- Episode no.: Series 7 Episode 9
- Directed by: Mike Leigh
- Written by: Mike Leigh
- Editing by: Oliver White
- Original air date: 11 January 1977

Episode chronology
| ← Previous "Love on a Gunboat" | Next → "Our Flesh And Blood" |

= The Kiss of Death (Play for Today) =

"The Kiss of Death" is the ninth episode of seventh season of the British BBC anthology TV series Play for Today. The episode was a television play that was originally broadcast on 11 January 1977. The Kiss of Death was written and directed by Mike Leigh, produced by David Rose, and starred David Threlfall.

Mike Leigh directed "this whimsical tale about Trevor, (David Threlfall), an unusually bashful mortician's assistant", whose moods and personality make the subject of the film. A natural landscape for Leigh's offbeat and bleakly humorous worldview with certain autobiographical elements, Leigh has often said the film is one of his favourites.

Trevor and his friend Ronnie form a foursome with Linda and Sandra. A brake on Trevor's joy in life "is the factual premonition of everyday death", and the central incident of a cot death affects him profoundly.

==Plot summary==
Trevor is an extremely shy undertaker's assistant. He always tags along with his good friend Ronnie, when he goes to the pub with his girlfriend Sandra. Sandra introduces Trevor to her more forward friend Linda. Linda has a difficult time getting Trevor to go out with her, but she finally gets him to go to a disco; he won't dance, so Linda dances with Ronnie.

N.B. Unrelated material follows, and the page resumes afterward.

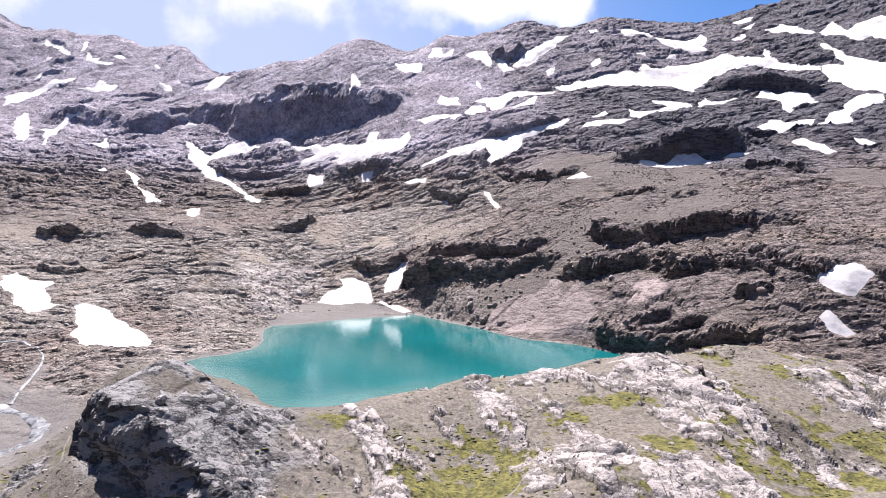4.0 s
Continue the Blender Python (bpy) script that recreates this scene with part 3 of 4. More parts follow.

Trevor's shyness and inability to engage with Linda, despite her persistent attempts to get him to ask her on a date and even take her dancing. The play ends with Trevor still too shy to dance at the disco, leaving the audience with the feeling of awkwardness and unrealized potential, highlighting the absurdity of the situation.

==Cast==
- David Threlfall as Trevor
- Clifford Kershaw as Mr Garside
- John Wheatley as Ronnie
- Angela Curran as Sandra
- Kay Adshead as Linda

==Critical responses==
The play is highly regarded by the critic Michael Coveney, who wrote in a 1996 study of Leigh's work : "The kissing part of The Kiss of Death is an extraordinary scene. Linda and Trevor are on a sofa, she chewing away, he nervously amused but not exactly apprehensive...The playing of Kay Adshead and David Threlfall indicates every stage of this sexual jousting match with faultless accuracy and perception. We glimpse ... an entire catalogue of human emotions in the mating game: anxiety, cruelty, affection, wonder, contempt and playfulness. This is how love scenes are endured in life, not in the movies, but distilled and refined for this movie."